Advertisement

Protest Rally by Disabled

Share

We are appreciative of Kevin Roderick’s excellent coverage of our protest of Mayor Tom Bradley’s discriminatory policies toward people with disabilities (“Group of Disabled Assail Bradley; 6 Quit as Advisers,” Metro, April 22), but we would like to correct several statements made by Deputy Mayor Mike Gage that were included in the article as well as furnish your readers with some additional information.

Gage suggests that the six resignations were a small portion of the 45-member council. In fact, on the day of our resignations, there were only 31 members on the advisory council, four of whom had been appointed by the mayor only 10 days previously. The latest available membership list, distributed by the deputy director of the mayor’s Office for the Disabled at the April 11 council meeting, lists a total of 15 mayoral appointees, of whom 8 are nondisabled, 5 are disabled, and 2 are not designated as either; 8 appointees by members of the City Council, all of whom are persons with disabilities; and 8 organizational members elected by the advisory council itself, of whom 7 are disabled. In addition, two other persons with disabilities, William Jordan and Hugh Hallenberg, have resigned from the advisory council in recent months, over the same issues.
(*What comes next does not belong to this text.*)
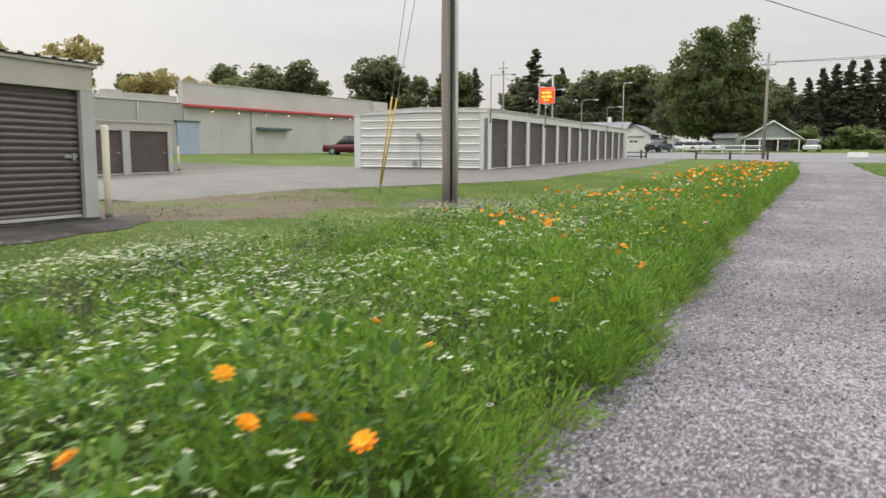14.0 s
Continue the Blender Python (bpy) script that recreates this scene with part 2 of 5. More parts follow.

Those 25 persons remaining on the advisory council include 14 appointed by the mayor, of whom 50% are nondisabled.

The Los Angeles Coalition for Disability Rights, which sponsored the protest rally, includes a broad range of organizations and individuals, and represents many different disabilities and sensory impairments, and large numbers of people within the city. There were, in fact, more than 35 disabled persons at the protest rally, though a smaller number went inside to the mayor’s office.

Advertisement

It is hard to believe that the mayor was planning to establish a city Commission on Disability long before our protest, when only last November, Bill Elkins, his special assistant, told us “you are not ready” for commission status. And the mayor can hardly take credit for the Handicapped Access Commission, which is required by California law, and was created only after the city was pressured to comply by William Jordan and several other persons with disabilities.
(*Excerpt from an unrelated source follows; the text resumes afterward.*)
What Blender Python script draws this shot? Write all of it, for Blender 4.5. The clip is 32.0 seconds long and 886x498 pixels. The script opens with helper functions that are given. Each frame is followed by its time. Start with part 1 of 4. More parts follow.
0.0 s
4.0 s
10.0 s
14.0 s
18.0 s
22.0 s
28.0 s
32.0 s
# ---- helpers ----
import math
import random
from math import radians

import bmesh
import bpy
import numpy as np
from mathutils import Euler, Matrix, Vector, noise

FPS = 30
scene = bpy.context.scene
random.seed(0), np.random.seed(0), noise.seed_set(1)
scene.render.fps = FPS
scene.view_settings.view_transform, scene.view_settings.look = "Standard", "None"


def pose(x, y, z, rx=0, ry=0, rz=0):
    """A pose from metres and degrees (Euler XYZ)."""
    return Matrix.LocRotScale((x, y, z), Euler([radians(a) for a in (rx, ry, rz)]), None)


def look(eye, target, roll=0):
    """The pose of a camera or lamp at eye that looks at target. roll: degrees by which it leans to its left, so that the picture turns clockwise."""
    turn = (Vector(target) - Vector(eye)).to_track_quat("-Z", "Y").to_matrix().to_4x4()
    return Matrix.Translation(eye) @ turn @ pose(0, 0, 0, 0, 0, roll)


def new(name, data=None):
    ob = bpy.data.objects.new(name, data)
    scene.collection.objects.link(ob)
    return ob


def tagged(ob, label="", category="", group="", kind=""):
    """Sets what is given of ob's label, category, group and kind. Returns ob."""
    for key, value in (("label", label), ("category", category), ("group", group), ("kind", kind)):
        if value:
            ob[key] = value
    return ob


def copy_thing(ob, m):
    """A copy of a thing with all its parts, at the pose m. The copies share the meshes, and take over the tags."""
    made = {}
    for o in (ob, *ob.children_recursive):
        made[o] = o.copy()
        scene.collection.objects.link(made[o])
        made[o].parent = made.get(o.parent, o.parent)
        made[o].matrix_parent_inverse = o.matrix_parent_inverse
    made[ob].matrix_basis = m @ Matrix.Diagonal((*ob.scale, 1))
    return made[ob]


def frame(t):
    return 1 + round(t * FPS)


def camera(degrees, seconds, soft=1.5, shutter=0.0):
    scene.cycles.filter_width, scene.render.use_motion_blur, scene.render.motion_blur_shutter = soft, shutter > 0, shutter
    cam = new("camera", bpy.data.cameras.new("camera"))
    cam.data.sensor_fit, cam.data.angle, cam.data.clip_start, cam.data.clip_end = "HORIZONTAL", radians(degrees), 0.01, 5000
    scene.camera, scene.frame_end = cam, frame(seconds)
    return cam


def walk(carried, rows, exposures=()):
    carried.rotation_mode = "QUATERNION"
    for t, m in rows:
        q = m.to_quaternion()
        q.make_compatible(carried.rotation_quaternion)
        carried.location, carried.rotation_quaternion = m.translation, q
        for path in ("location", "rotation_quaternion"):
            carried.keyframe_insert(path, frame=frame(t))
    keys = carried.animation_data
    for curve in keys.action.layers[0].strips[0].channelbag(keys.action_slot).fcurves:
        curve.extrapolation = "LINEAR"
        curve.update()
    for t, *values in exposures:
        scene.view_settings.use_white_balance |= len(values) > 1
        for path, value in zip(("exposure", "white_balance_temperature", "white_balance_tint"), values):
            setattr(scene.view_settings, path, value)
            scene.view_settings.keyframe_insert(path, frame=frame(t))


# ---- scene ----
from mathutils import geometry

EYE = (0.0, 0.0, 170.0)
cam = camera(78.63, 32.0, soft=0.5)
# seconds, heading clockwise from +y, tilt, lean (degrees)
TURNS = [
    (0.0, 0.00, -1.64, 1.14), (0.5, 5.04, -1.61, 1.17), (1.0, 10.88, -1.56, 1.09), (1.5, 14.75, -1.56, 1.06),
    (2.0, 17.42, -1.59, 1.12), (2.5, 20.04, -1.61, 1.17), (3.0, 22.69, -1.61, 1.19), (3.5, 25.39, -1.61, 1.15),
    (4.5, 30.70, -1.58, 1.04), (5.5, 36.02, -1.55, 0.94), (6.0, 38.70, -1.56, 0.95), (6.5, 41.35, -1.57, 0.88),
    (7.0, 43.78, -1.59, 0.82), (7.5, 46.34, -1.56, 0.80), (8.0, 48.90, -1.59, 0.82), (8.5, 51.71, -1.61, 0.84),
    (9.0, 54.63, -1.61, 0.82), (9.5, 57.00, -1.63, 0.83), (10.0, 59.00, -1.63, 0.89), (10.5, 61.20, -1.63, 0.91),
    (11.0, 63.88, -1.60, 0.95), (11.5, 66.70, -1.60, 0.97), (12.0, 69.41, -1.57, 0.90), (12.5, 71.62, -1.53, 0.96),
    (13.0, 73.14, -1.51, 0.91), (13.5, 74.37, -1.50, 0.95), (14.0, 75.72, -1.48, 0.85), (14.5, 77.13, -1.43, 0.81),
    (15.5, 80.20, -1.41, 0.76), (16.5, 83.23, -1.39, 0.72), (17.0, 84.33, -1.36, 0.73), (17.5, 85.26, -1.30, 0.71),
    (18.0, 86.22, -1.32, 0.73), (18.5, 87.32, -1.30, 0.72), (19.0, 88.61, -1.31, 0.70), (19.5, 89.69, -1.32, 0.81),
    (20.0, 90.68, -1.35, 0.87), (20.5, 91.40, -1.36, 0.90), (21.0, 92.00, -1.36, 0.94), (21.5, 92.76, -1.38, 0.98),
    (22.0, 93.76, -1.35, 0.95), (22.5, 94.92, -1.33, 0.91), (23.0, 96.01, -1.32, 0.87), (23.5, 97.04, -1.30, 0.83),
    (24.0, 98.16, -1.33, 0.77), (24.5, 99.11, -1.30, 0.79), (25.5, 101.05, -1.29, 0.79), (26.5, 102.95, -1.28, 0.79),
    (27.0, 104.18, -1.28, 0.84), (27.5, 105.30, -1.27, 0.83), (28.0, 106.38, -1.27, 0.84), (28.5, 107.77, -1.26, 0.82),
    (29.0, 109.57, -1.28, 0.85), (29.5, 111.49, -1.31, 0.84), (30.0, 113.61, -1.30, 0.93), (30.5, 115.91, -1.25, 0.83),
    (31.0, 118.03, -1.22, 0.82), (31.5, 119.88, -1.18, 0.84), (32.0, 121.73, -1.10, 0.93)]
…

We too used to be proud to say that Bradley had established the first mayoral Office for the Disabled. But time and events moved forward and the mayor and his office have not moved with them.

The mayor’s Office for the Disabled cannot be a source of pride as long as it continues to be headed by a nondisabled person, and as long as it competes with community-based agencies for training funds, rather than serving as an advocate for persons with disabilities.
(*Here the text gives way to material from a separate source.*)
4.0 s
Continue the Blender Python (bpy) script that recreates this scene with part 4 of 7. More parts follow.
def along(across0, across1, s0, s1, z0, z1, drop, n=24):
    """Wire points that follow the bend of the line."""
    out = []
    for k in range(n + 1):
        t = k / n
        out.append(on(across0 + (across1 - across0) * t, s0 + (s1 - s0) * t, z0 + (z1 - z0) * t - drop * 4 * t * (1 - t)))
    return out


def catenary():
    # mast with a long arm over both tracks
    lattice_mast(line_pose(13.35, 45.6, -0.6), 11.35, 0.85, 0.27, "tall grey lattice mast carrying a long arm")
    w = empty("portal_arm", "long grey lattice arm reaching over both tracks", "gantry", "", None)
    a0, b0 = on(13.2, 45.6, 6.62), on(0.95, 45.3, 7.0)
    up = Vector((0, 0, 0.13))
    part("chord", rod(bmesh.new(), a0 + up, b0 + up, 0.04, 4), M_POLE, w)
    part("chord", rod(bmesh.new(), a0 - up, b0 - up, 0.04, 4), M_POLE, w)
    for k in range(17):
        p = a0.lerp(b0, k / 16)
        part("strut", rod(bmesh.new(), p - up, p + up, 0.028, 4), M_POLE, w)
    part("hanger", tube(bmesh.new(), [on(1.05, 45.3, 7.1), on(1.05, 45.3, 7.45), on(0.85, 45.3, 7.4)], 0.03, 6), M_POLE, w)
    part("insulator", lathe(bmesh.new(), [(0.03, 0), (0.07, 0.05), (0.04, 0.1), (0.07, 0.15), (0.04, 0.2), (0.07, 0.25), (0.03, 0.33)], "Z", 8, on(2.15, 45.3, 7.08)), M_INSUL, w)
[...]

As for access ramps, that is almost a joke, albeit a sad one. The Bureau of Street Maintenance has reported to us that there have been no funds allocated to this purpose for several years. We suggest Gage join us one day as we attempt to get around the city in our wheelchairs! Getting stuck in the middle of a street corner where there are ramps on only one side is really not funny at all.

Gage has said, “This is not . . . a tidal wave.” We advise him to wait and see.

NADIA POWERS

JANE SMALL

Los Angeles

(The writers are former members of the L.A. City Advisory Council on Disability and founding members of the L.A. Coalition for Disability Rights.)